* Entries with animation source code
☆ ☆ ☆ ☆

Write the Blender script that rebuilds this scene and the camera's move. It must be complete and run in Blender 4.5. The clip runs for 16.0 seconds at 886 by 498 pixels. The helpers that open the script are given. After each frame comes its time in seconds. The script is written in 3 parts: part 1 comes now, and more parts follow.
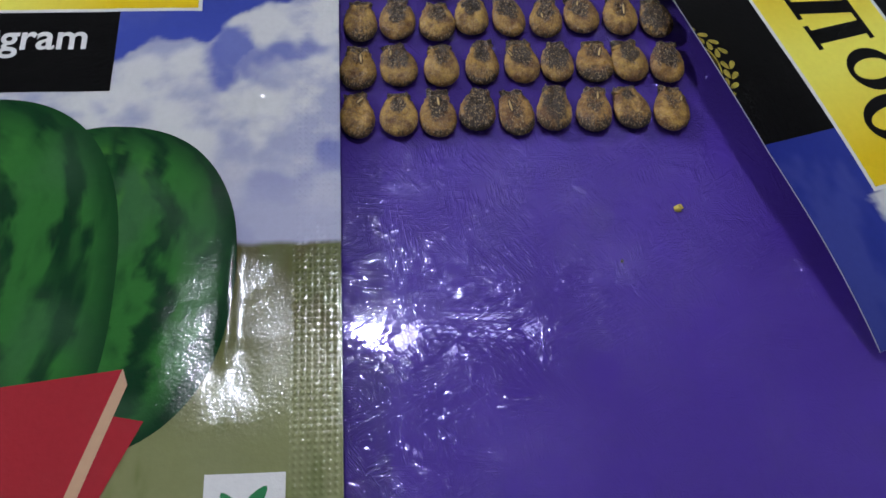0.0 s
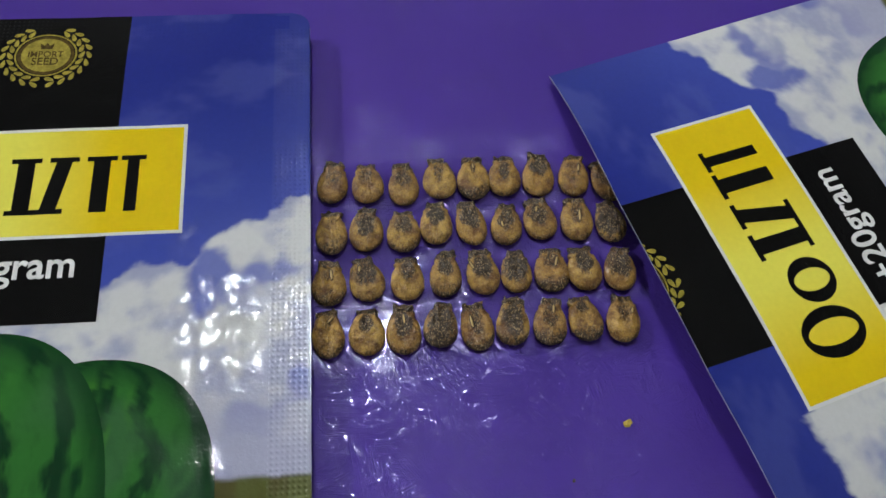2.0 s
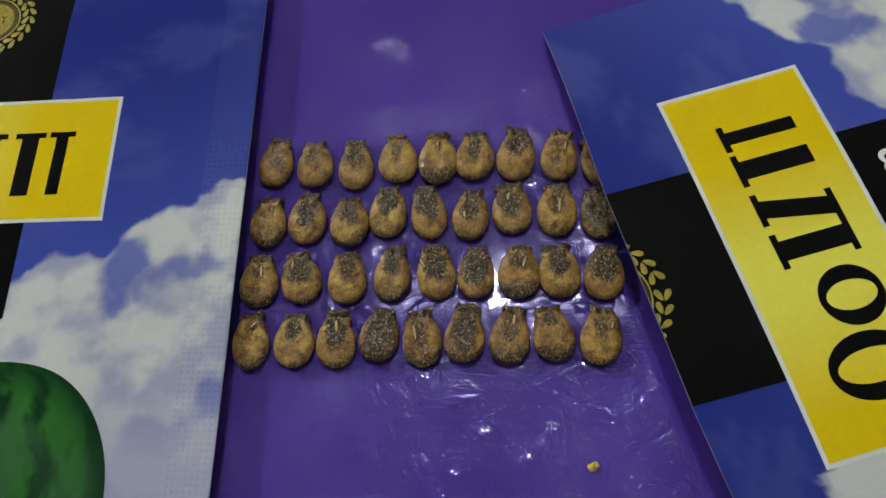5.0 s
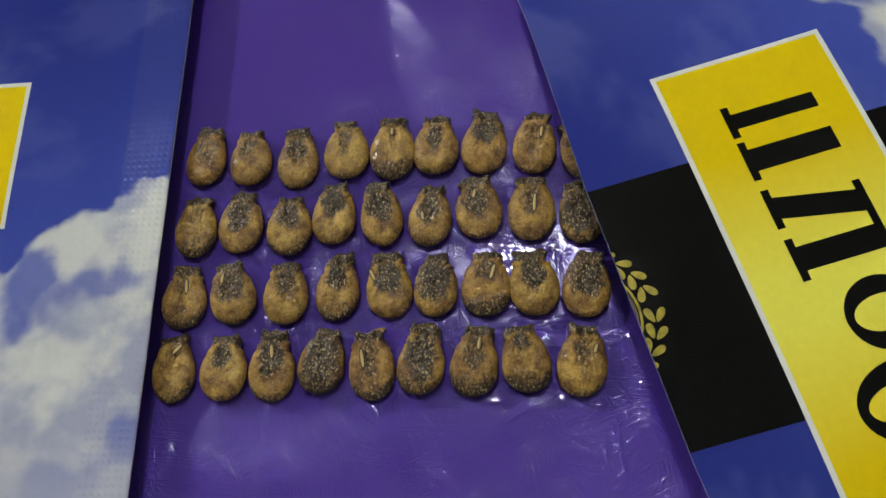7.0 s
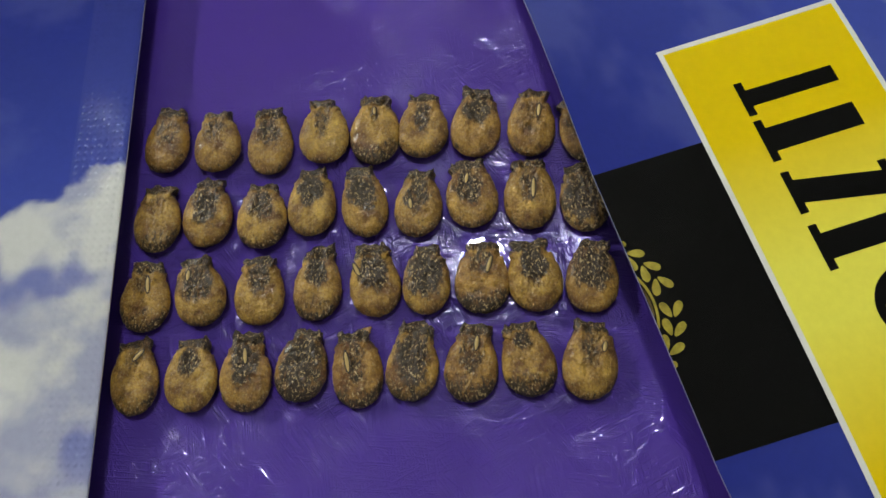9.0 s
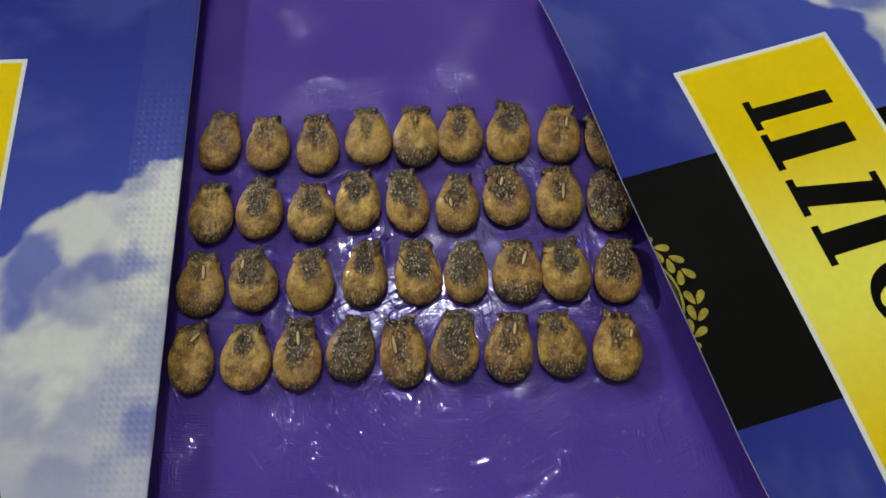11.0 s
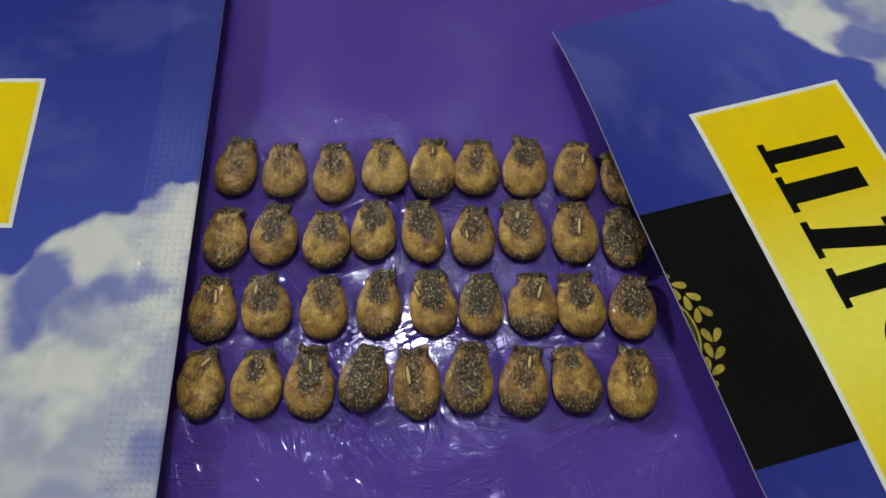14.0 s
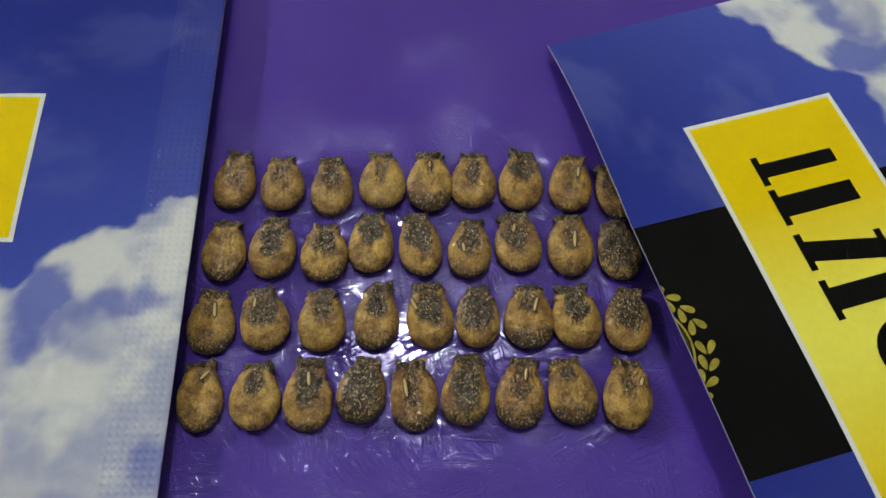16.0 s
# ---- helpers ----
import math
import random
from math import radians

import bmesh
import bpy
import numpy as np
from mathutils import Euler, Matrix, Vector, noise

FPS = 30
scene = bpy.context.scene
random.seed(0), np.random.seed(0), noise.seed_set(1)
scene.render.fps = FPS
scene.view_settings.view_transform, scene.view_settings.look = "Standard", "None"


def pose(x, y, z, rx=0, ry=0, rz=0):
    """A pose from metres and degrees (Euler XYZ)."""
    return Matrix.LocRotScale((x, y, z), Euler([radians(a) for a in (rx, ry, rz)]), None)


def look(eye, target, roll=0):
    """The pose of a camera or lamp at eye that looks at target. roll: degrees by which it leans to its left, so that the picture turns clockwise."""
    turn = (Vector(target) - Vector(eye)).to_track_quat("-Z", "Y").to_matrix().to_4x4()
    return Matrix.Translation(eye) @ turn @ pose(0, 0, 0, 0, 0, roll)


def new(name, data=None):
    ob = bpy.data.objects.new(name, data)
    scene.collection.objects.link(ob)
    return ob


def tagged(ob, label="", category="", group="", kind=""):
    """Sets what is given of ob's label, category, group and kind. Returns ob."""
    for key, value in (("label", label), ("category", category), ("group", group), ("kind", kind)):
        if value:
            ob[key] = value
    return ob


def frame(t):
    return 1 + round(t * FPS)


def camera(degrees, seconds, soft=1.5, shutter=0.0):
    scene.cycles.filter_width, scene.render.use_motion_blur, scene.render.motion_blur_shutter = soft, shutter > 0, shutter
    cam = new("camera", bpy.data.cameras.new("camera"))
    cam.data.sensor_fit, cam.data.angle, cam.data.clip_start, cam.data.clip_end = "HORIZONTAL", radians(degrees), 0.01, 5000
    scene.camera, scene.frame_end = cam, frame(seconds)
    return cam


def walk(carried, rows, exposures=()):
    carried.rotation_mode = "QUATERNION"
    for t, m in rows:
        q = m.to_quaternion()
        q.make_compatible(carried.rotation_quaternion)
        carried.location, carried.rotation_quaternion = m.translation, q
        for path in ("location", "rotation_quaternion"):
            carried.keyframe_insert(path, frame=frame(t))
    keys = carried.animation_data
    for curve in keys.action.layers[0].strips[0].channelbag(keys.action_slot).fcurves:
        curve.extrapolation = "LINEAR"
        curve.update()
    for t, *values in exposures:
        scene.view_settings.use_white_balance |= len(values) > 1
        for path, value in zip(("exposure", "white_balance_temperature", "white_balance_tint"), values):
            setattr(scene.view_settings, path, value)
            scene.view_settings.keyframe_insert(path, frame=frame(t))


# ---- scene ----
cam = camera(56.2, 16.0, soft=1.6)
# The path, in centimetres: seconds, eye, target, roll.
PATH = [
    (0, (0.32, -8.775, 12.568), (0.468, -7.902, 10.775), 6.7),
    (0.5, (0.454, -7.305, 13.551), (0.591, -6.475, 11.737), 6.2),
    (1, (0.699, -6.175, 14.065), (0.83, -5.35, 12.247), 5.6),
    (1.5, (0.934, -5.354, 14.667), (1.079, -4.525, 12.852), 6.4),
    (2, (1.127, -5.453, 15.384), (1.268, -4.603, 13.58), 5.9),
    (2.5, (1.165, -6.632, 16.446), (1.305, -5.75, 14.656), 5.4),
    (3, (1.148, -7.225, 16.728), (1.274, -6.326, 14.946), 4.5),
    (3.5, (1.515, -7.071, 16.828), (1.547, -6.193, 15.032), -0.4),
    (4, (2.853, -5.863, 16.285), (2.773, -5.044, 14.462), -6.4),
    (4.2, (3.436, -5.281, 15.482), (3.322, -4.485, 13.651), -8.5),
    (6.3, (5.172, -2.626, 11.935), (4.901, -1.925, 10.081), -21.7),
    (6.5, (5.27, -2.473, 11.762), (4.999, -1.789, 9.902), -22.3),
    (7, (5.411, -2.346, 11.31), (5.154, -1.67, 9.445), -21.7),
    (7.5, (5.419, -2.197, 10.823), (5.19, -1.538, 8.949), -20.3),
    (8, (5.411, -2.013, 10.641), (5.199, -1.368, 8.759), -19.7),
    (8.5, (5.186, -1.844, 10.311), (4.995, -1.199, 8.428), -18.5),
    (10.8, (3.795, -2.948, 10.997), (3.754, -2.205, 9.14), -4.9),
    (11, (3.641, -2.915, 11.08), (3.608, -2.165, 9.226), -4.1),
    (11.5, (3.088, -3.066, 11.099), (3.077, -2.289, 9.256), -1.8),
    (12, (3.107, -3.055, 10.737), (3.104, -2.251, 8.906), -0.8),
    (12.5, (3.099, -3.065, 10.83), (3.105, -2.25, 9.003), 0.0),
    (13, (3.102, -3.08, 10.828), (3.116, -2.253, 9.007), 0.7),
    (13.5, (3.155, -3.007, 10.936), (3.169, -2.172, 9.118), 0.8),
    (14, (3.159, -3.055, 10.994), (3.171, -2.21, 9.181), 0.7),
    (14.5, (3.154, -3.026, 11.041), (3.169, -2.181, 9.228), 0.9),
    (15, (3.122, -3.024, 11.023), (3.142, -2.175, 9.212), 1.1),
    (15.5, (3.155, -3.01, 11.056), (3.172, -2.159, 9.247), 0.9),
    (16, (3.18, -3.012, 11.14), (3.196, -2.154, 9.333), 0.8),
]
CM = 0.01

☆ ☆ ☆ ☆

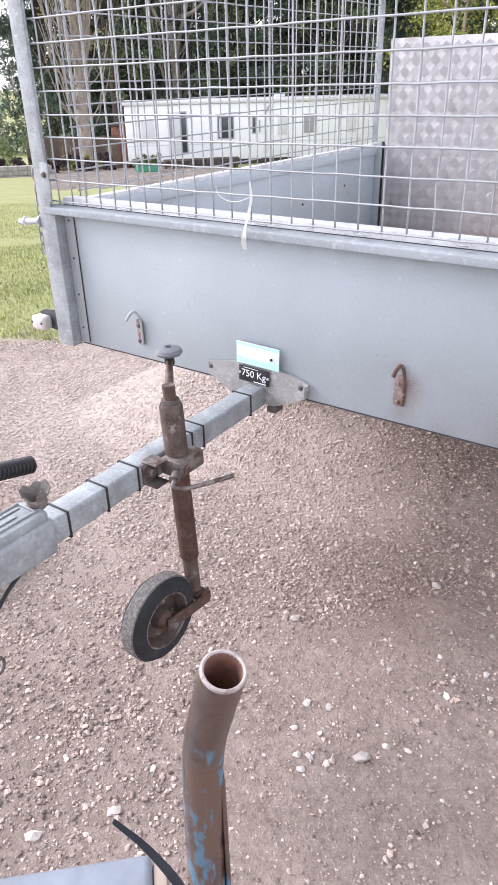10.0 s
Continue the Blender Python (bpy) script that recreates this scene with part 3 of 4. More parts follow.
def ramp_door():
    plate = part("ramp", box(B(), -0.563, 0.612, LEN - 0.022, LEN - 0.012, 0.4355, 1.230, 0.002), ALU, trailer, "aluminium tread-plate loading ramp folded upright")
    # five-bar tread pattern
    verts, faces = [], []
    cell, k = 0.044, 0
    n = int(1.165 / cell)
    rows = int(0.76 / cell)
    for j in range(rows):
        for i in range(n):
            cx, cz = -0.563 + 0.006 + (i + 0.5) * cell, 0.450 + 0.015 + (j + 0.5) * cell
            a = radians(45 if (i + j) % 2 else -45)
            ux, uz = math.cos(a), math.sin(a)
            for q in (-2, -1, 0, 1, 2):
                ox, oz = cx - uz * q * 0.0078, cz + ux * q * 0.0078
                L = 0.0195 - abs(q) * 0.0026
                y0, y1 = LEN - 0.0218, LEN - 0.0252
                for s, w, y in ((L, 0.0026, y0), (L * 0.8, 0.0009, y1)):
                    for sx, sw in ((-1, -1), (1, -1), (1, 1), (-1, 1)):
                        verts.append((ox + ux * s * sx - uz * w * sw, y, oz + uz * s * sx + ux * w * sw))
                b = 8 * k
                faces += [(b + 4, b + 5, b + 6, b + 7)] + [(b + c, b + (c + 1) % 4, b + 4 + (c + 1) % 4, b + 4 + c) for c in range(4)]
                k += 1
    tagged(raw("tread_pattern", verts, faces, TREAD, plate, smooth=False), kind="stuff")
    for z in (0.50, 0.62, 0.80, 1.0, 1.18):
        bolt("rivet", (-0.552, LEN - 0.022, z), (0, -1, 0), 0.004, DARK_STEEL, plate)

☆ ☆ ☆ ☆

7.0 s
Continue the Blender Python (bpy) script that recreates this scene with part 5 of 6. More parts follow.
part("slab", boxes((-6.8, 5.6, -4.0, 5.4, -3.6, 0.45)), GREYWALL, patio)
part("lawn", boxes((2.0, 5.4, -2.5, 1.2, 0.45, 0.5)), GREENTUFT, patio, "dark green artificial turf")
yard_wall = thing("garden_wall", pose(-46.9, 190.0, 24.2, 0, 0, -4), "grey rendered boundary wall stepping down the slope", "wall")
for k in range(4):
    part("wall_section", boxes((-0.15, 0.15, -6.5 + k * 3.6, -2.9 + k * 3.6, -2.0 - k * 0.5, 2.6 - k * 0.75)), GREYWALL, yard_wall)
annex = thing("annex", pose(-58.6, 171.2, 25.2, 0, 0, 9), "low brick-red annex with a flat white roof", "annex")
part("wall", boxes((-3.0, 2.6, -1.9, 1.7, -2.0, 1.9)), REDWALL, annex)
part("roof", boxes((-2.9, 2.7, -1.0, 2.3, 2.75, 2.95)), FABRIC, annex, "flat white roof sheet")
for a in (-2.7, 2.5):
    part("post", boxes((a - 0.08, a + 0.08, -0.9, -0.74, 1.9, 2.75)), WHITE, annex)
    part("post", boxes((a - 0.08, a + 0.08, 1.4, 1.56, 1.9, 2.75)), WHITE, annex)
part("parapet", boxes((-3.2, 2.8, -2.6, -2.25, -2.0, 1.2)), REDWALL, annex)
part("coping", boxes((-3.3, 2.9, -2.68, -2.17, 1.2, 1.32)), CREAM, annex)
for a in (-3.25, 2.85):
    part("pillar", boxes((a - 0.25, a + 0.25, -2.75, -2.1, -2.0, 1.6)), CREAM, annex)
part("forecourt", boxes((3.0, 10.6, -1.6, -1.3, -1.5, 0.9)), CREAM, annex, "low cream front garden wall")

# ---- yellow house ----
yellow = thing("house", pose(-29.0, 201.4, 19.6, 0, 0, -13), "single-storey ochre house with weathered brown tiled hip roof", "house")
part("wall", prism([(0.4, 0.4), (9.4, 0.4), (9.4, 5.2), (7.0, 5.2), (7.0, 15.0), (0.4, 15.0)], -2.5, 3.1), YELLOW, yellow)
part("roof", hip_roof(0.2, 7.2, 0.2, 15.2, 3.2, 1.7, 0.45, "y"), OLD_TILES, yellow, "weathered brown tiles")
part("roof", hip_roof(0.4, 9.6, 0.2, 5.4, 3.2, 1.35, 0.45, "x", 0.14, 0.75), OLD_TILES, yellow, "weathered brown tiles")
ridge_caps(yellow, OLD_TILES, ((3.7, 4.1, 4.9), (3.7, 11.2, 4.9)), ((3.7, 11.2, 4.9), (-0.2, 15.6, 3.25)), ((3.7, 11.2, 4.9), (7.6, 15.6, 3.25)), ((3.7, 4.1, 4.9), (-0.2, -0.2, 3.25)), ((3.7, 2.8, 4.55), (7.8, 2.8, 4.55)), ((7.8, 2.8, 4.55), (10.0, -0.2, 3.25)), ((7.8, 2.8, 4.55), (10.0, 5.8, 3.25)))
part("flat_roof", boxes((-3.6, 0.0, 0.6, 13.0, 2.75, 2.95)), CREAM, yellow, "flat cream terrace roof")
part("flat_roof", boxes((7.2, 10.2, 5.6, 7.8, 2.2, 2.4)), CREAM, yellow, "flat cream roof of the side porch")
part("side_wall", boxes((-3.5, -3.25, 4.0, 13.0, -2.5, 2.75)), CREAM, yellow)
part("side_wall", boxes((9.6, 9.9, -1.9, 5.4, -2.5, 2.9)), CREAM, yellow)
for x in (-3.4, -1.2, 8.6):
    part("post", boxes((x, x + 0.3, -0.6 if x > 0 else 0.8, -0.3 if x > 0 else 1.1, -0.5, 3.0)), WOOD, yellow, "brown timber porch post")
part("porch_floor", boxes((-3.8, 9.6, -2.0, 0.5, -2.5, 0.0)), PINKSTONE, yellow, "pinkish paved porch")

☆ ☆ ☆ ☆

* Instructions to follow
Go up to the line with "Write the Blender" and retype exactly from there through the line with "ob = bpy.data.objects.new(name, data)". Leave out pictures.

* Answer to this task
Write the Blender script that rebuilds this scene and the camera's move. It must be complete and run in Blender 4.5. The clip runs for 16.0 seconds at 886 by 498 pixels. The helpers that open the script are given. After each frame comes its time in seconds. The script is written in 3 parts: part 1 comes now, and more parts follow.
0.0 s
2.0 s
5.0 s
7.0 s
9.0 s
11.0 s
14.0 s
16.0 s
# ---- helpers ----
import math
import random
from math import radians

import bmesh
import bpy
import numpy as np
from mathutils import Euler, Matrix, Vector, noise

FPS = 30
scene = bpy.context.scene
random.seed(0), np.random.seed(0), noise.seed_set(1)
scene.render.fps = FPS
scene.view_settings.view_transform, scene.view_settings.look = "Standard", "None"


def pose(x, y, z, rx=0, ry=0, rz=0):
    """A pose from metres and degrees (Euler XYZ)."""
    return Matrix.LocRotScale((x, y, z), Euler([radians(a) for a in (rx, ry, rz)]), None)


def look(eye, target, roll=0):
    """The pose of a camera or lamp at eye that looks at target. roll: degrees by which it leans to its left, so that the picture turns clockwise."""
    turn = (Vector(target) - Vector(eye)).to_track_quat("-Z", "Y").to_matrix().to_4x4()
    return Matrix.Translation(eye) @ turn @ pose(0, 0, 0, 0, 0, roll)


def new(name, data=None):
    ob = bpy.data.objects.new(name, data)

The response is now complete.